Interview mit der Stuttgarter Zeitung am 6. November 2010
Nach dem schlechten Abschneiden bei den Kongresswahlen geht Barack Obama auf die Opposition zu. Der US-Präsident wird sich demnächst weniger um die Außenpolitik kümmern können, ist Ruprecht Polenz (CDU) überzeugt. Der Vorsitzende des Auswärtigen Ausschusses des Bundestages sieht Europa in der Pflicht, die Reihen zu schließen.
Herr Polenz, wie wirken sich die Kongresswahlergebnisse auf die US-Politik aus?
Die Wahlen haben noch einmal gezeigt, wie gespalten Amerika ist. Dadurch ist eine schwierigere Situation für Präsident Obama entstanden: Er wird innenpolitisch mehr gefordert sein als bisher. Außenpolitisch weiß jetzt jeder, dass der US-Präsident nicht ohne weiteres sein ganzes Land hinter sich hat. Obama kann zwar weiter agieren wie bisher, aber er wird viel mehr Zeit benötigen, um die Probleme im Inneren der Vereinigten Staaten anzugehen.

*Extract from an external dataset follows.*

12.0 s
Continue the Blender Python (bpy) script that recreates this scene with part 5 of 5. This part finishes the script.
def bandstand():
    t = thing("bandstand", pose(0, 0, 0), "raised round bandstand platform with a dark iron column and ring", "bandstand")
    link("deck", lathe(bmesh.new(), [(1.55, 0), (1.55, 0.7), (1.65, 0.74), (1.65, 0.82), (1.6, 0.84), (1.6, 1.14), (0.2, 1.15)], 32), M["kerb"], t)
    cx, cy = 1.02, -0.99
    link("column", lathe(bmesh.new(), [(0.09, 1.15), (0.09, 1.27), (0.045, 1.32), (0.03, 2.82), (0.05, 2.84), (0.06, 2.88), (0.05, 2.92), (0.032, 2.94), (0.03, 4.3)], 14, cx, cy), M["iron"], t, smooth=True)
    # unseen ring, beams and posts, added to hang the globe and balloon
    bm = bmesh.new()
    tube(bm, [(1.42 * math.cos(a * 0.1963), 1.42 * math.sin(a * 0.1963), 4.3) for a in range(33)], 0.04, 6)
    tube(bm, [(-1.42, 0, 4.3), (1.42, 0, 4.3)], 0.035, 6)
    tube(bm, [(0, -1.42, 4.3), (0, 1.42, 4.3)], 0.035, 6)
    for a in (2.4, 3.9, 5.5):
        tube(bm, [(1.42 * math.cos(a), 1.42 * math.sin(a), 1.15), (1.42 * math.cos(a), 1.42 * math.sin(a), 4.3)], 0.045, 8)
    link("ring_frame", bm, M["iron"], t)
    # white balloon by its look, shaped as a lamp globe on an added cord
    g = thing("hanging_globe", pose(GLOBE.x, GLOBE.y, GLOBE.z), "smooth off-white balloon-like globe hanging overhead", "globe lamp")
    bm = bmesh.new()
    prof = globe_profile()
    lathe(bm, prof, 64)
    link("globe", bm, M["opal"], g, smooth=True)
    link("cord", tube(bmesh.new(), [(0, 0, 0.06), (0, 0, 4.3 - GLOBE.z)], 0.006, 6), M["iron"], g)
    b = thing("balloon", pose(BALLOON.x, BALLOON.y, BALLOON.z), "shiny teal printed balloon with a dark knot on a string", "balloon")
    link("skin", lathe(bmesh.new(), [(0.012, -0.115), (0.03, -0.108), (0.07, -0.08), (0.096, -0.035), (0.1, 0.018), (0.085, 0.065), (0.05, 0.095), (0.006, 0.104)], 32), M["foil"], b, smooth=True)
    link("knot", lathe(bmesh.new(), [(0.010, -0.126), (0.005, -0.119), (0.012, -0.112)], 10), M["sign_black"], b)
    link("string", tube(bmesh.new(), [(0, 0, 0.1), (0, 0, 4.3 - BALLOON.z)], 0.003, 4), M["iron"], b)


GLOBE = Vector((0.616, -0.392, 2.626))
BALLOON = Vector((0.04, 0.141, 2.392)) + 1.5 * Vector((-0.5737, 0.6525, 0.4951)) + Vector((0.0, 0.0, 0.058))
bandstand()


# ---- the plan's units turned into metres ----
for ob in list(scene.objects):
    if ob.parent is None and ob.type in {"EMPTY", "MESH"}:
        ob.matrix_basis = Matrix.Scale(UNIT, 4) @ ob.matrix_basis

Was bedeutet das für die europäische und deutsche Außenpolitik?
Die Europäer müssen sich darauf einstellen, mehr Verantwortung zu übernehmen. Beispielsweise die Unterstützung im Nahostprozess muss diplomatisch aktiver sein. Aber auch in direkter europäischer Nachbarschaft werden wir uns stärker einbringen müssen, etwa im Hinblick auf die Ukraine, Russland oder die Kaukasusregion. Europa muss diese Wahlen zum Anlassnehmen, sich verstärkt darum zu bemühen, außenpolitisch mit einer Stimme zu sprechen und gemeinsam zu agieren.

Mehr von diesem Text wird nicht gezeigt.